**Exercise directions**
Only the lines from the top of the listing below to the line that has "build_signal()" should be echoed, with both ends kept and pictures left out.

**Material provided**
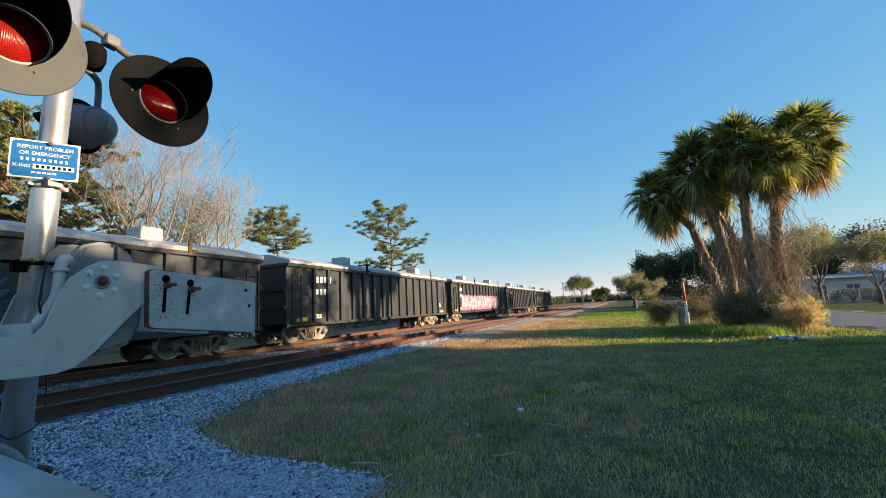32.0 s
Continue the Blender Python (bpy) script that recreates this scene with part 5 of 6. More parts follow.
        lathe(bm, [(0.024, -0.012), (0.036, -0.012), (0.036, 0.012), (0.024, 0.012)], (-0.1, s * 0.18, 3.402), (-0.6, s, -0.1), 12)
        part("lamp_arm", bm, M_ARM, sig, "grey bent lamp arm")
        bm = slab(0.08, 0.17, s * 0.25 - 0.05, s * 0.25 + 0.05, 3.50, 3.585, 0.014)
        part("arm_junction", bm, M_ARM, sig, "grey cable junction on the arm")
        bm = bmesh.new()
        lathe(bm, [(0.0, -0.11), (0.05, -0.10), (0.075, -0.03), (0.075, 0.06), (0.05, 0.09), (0.0, 0.09)], (0.04, s * 0.19, 3.42), (0, 0, 1), 16)
        part("terminal_can", bm, M_BLACKM, sig, "grey terminal can below the arm")


build_signal()


def build_van():
    """Silver estate car parked beside the viewer; only its roof edge comes into view."""
    c = thing("parked_car", "silver estate car parked on the shoulder beside the mast", "car", at=pose(-1.06, -2.056, -0.008))
    m = surf("silver_car_paint", (0.44, 0.435, 0.43), (0.52, 0.515, 0.51), 2.0, 0.25, metal=0.45, bump=0.03, fine=14)
    bm = bmesh.new()
    prism(bm, [(-2.3, 0.3), (2.15, 0.3), (2.22, 0.6), (2.255, 1.0), (2.25, 1.301), (2.215, 1.402), (2.165, 1.4415), (2.05, 1.466), (1.8, 1.476), (-0.4, 1.48), (-0.9, 1.34), (-1.45, 0.98), (-2.25, 0.85), (-2.38, 0.6)], "x", -0.86, 0.86)
    bmesh.ops.bevel(bm, geom=[e for e in bm.edges if abs(e.verts[0].co.x - e.verts[1].co.x) < 1e-5], offset=0.07, segments=4, affect="EDGES")
    for f in bm.faces:
        f.smooth = True
    part("body", bm, m, c)
    for s in (-1, 1):
        bm = bmesh.new()
        prism(bm, [(-1.2, 0.95), (1.95, 0.95), (1.9, 1.25), (-0.35, 1.28)], "x", s * 0.862 - 0.003, s * 0.862 + 0.003)
        part("side_window", bm, M_GLASS, c)
    bm = bmesh.new()
    lathe(bm, [(0, 0.09), (0.2, 0.09), (0.3, 0.1), (0.32, 0.07), (0.32, -0.07), (0.3, -0.1), (0, -0.1)], (0, 0, 0), (1, 0, 0), 20)
    wh = mesh_of("wheel", bm, M_RUBBER)
    for x in (-0.8, 0.8):
        for y in (-1.45, 1.35):
            part("wheel", wh, None, c).location = (x, y, 0.32)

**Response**
32.0 s
Continue the Blender Python (bpy) script that recreates this scene with part 5 of 6. More parts follow.
        lathe(bm, [(0.024, -0.012), (0.036, -0.012), (0.036, 0.012), (0.024, 0.012)], (-0.1, s * 0.18, 3.402), (-0.6, s, -0.1), 12)
        part("lamp_arm", bm, M_ARM, sig, "grey bent lamp arm")
        bm = slab(0.08, 0.17, s * 0.25 - 0.05, s * 0.25 + 0.05, 3.50, 3.585, 0.014)
        part("arm_junction", bm, M_ARM, sig, "grey cable junction on the arm")
        bm = bmesh.new()
        lathe(bm, [(0.0, -0.11), (0.05, -0.10), (0.075, -0.03), (0.075, 0.06), (0.05, 0.09), (0.0, 0.09)], (0.04, s * 0.19, 3.42), (0, 0, 1), 16)
        part("terminal_can", bm, M_BLACKM, sig, "grey terminal can below the arm")


build_signal()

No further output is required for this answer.